The single most-important “tip” throughout all of this is: “Edit, Then Shoot.™”

The Timeline with its ability to “Bind Camera to Marker,” is handy for your very-first explorations, but I still pull a complete film from each camera position separately, and do the “real” edit in the editor program. (You need to shoot some frames “on either side of the action” from each camera so that you can finesse the edit just-so.) Keep the Timeline scene with its marker-binds as a quick reference for what you were first thinking-about at the time, but don’t try to generate the final that way.

Keep notes. Everything, every day.

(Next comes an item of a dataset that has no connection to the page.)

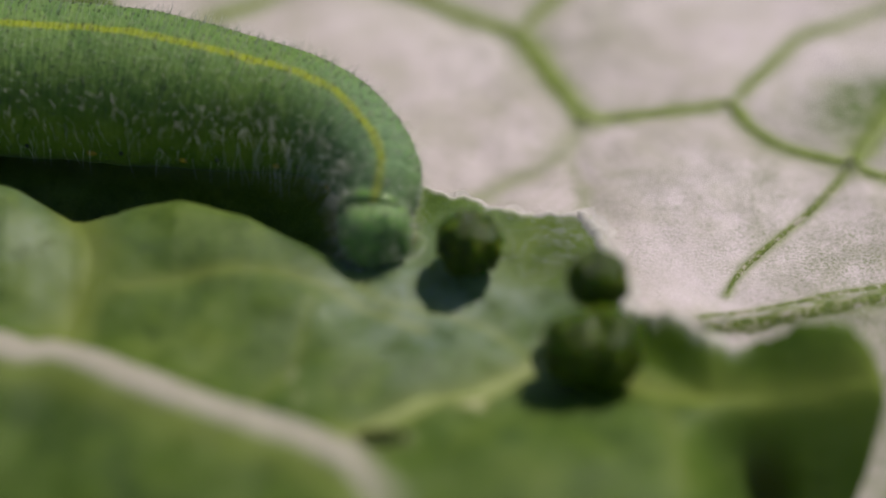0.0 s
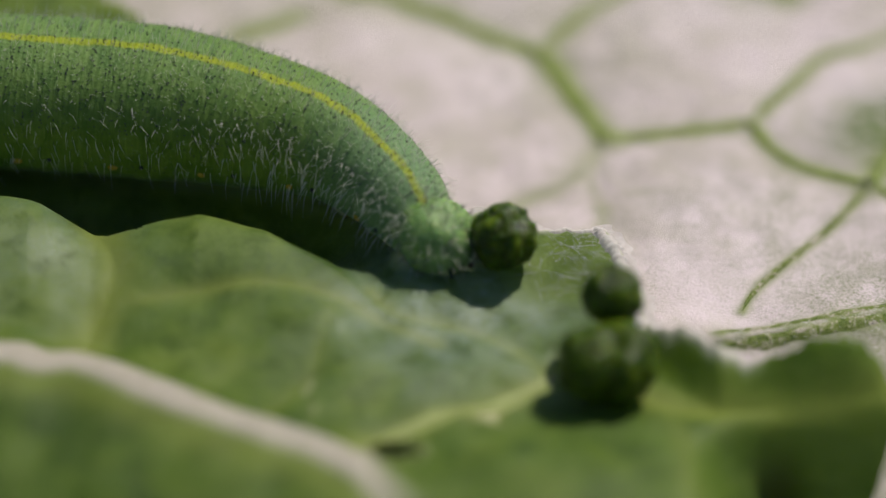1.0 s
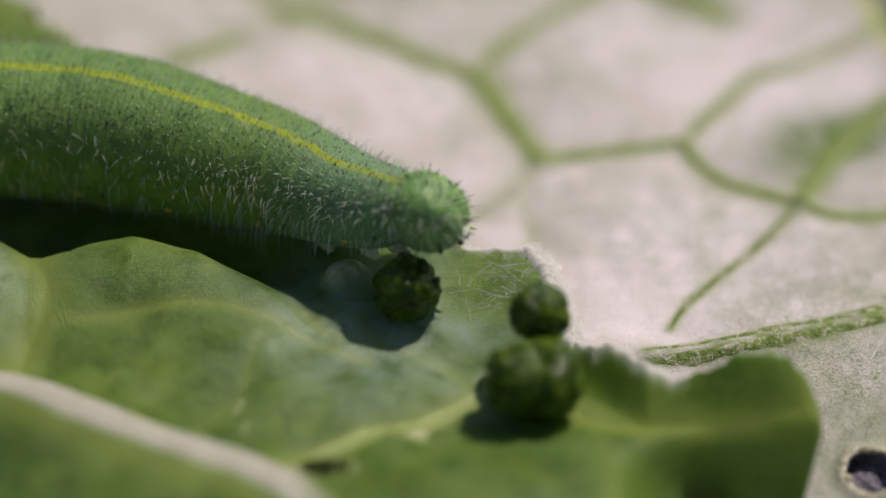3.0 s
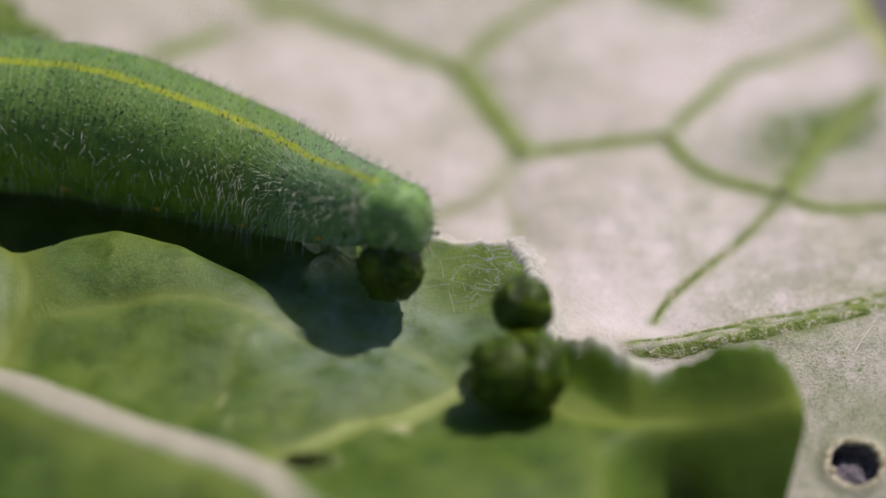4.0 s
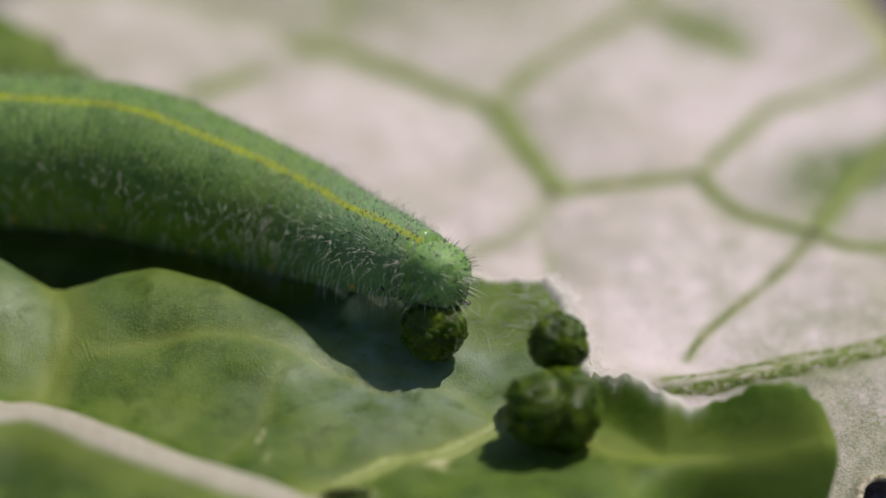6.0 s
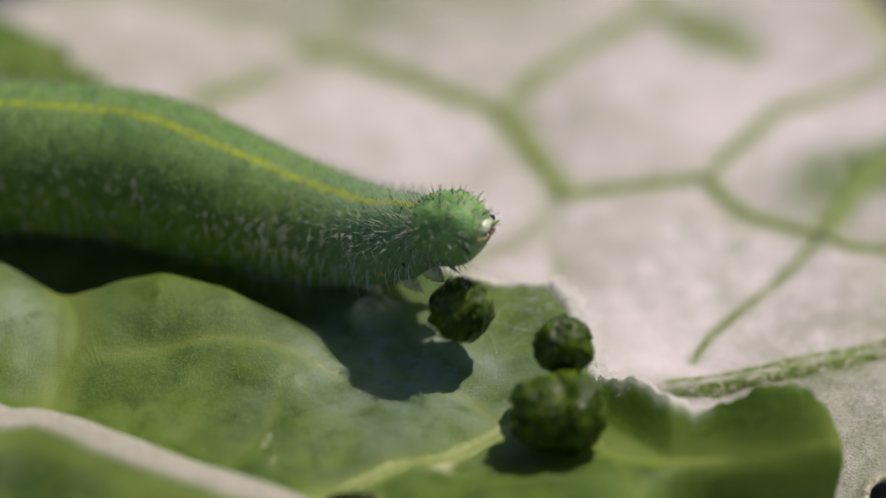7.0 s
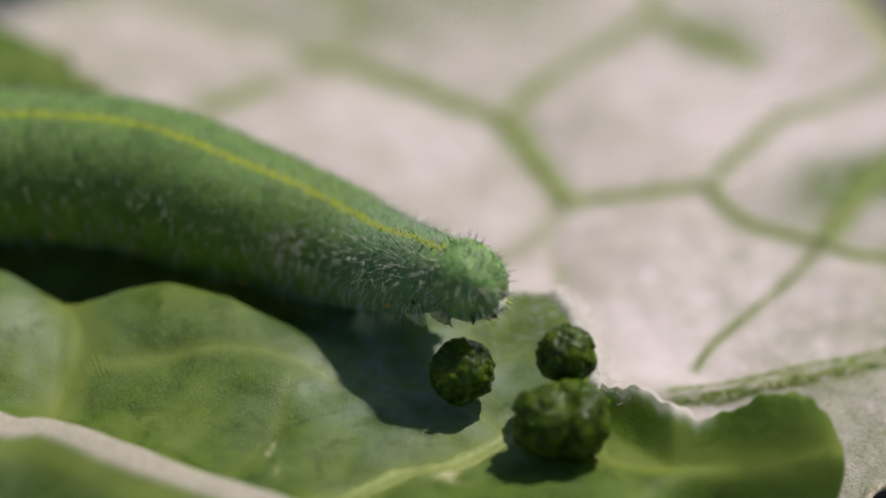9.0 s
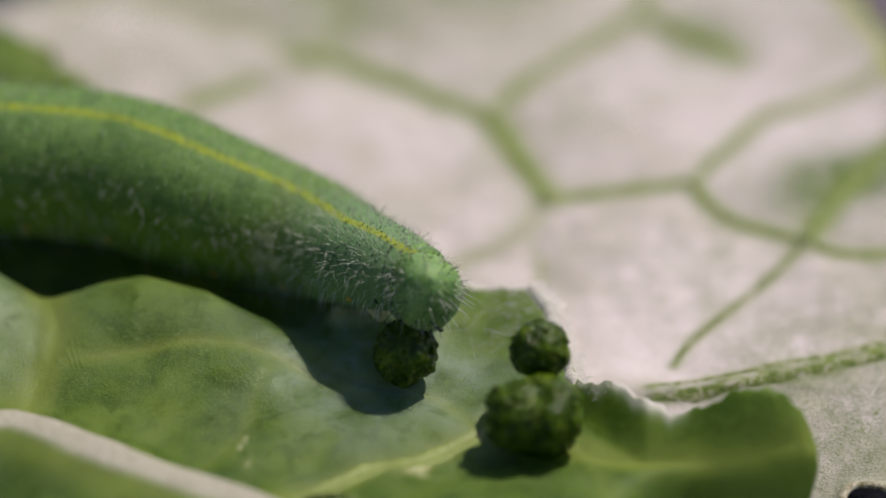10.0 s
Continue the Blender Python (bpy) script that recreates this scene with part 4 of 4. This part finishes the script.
# ---- fibres ----
def make_wool():
    """White silk and torn fibres along the chewed edge of the flap."""
    rng = np.random.RandomState(12)
    v, f = [], []
    n = 420
    x = np.where(rng.rand(n) < 0.45, rng.uniform(0.3, 4.4, n), rng.normal(3.1, 0.35, n))
    y = back_edge(x) - np.abs(rng.normal(0.0, 0.14, n))
    z = green_z(x, y)
    for px, py, pz in zip(x, y, z):
        a, ln = rng.uniform(0, 6.28), rng.uniform(0.08, 0.34)
        bristle(v, f, (px, py, pz - 0.02), (px + ln * math.cos(a) * 0.7, py + ln * math.sin(a) * 0.4, pz + ln * rng.uniform(0.05, 0.5)),
                (rng.uniform(-0.15, 0.15), rng.uniform(-0.15, 0.15), -0.08), rng.uniform(0.004, 0.008))
    n = 200
    x, y, a, ln = rng.normal(2.5, 0.6, n), rng.normal(-1.4, 0.6, n), rng.uniform(0, 6.28, n), rng.uniform(0.3, 1.0, n)
    x2, y2 = x + ln * np.cos(a), y + ln * np.sin(a)
    z, z2 = green_z(x, y), green_z(x2, y2)
    for k in range(n):
        if y2[k] < -0.6 and x2[k] < 3.2:
            bristle(v, f, (x[k], y[k], z[k]), (x2[k], y2[k], z2[k] + 0.01), (0.3 * math.sin(k), 0.3 * math.cos(k), 0.05), rng.uniform(0.002, 0.0045))
    ob = link_mesh("silk_fibres", v, f, SILK)
    return tagged(ob, "tangle of white silk fibres along the chewed leaf edge", "silk", kind="stuff")


def make_down():
    """Short white down on the pale leaf beside its thick rib."""
    rng = np.random.RandomState(14)
    v, f = [], []
    n = 900
    x = rng.uniform(5.2, 13.0, n)
    rib_y = np.interp(x, [p[0] for p in PALE_RIB], [p[1] for p in PALE_RIB])
    y = np.where(rng.rand(n) < 0.45, rib_y + rng.normal(0, 0.22, n), rng.uniform(-7.5, 0.5, n))
    keep = np.hypot(x - PALE_HOLE[0], y - PALE_HOLE[1]) > 0.9
    x, y = x[keep], y[keep]
    z = pale_height(x, y)[0]
    for k in range(len(x)):
        a, ln = rng.uniform(0, 6.28), rng.uniform(0.06, 0.22)
        bristle(v, f, (x[k], y[k], z[k] - 0.01), (x[k] + ln * math.cos(a), y[k] + ln * math.sin(a), z[k] + ln * rng.uniform(0.1, 0.5)), (0, 0, -0.03), rng.uniform(0.004, 0.008))
    zz = pale_height(np.array([10.4, 10.9]), np.array([-2.9, -2.0]))[0]
    bristle(v, f, (10.4, -2.9, zz[0] + 0.05), (10.9, -2.0, zz[1] + 0.1), (0.02, 0, 0.02), 0.012)
    ob = link_mesh("leaf_down", v, f, SILK)
    return tagged(ob, "sparse white down along the rib of the pale leaf", "leaf hairs", kind="stuff")


make_ground()
pale_leaf = make_pale_leaf()
green_leaf = make_green_leaf()
make_wool()
make_down()
creature, rings, head = make_caterpillar()
pellet = make_pellet(0.74, 1, "damp dark olive round dropping rolled by the caterpillar")
small_pellet = make_pellet(0.68, 2, "small lumpy dark olive dropping on a larger one")
large_pellet = make_pellet(1.0, 3, "large lumpy dark olive dropping on the green leaf", lobes=((0.25, 0, 0, 0.92), (-0.35, 0.1, 0.05, 0.8)))
LARGE_Z = green_z(2.70, -5.72) + 0.88
large_pellet.matrix_world = pose(2.70 * MM, -5.72 * MM, LARGE_Z * MM, 20, 10, 30)
small_pellet.matrix_world = pose(2.86 * MM, -4.24 * MM, (LARGE_Z + 0.75) * MM)


# ---- what moves ----
def motions():
    times = [round(0.1 * k, 1) for k in range(101)]
    ring_rows = [[] for _ in rings]
    head_rows = []
    for t in times:
        body, (place, way, up) = spine(t)
        for rows, (b, z, y) in zip(ring_rows, body):
            rows.append((t, matrix(b, z, y)))
        head_rows.append((t, matrix(place, way, up)))
    for ring, rows in zip(rings, ring_rows):
        walk(ring, rows)
    walk(head, head_rows)
    turn = ((0, 0), (1.8, 20), (2.1, 40), (2.3, 75), (3.9, 75), (4.3, 40), (4.45, 90), (6.4, 110), (6.8, 60), (7.05, 120), (8.5, 125), (8.85, 165), (9.0, 200), (10, 205))
    rows = []
    for t in times:
        x, y, z = at_time(PELLET_AT, t)
        a = float(np.interp(t, [k[0] for k in turn], [k[1] for k in turn]))
        rows.append((t, pose(x * MM, y * MM, z * MM, a * 0.6, a * 0.3, a)))
    walk(pellet, rows)


motions()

I use … a loose-leaf notebook and a number-two yellow pencil. :slight_smile:

And I think that people can become attached to the Blender naming convention of Scene. Remember that it doesn’t have to be a an actual complete scene, in fact a “Blender Scene” is often a just a single shot. Especially when you are making an effects movie, with real vision to comp into.

Indeed. To me, a “Scene” is basically: “the thing at the top of the (visual …) data-structure hierarchy, within which all other things live.” Significantly, though, it contains its own file-output destination, its own range of frame-numbers, active-camera selection, and several other pertinent bits of “global” information that you might want to change.

In my workflow, I set up a base-scene, which is linked to the ‘set’ (scene …) and various objects used in the shot. Then, each camera-angle that will be used to film that action is its own scene, each one linked to the base. Each camera typically (these days …) belongs to the scene that uses it. Everything is scrupulously named and recorded … in a big fat three-ring binder(!) populated using number-two yellow pencils.

The “objects used in the scene” start out as stand-in objects which are to-scale. One by one they’re replaced with more-detailed objects … and I have a little trick of switching them around by re-naming the groups to which they belong. I try to "start-out as the project will eventually end-up, but to do as little ‘work’ as possible in the beginning … letting me go straight to ‘creative experimentation’ and to stay in that mode as long as possible.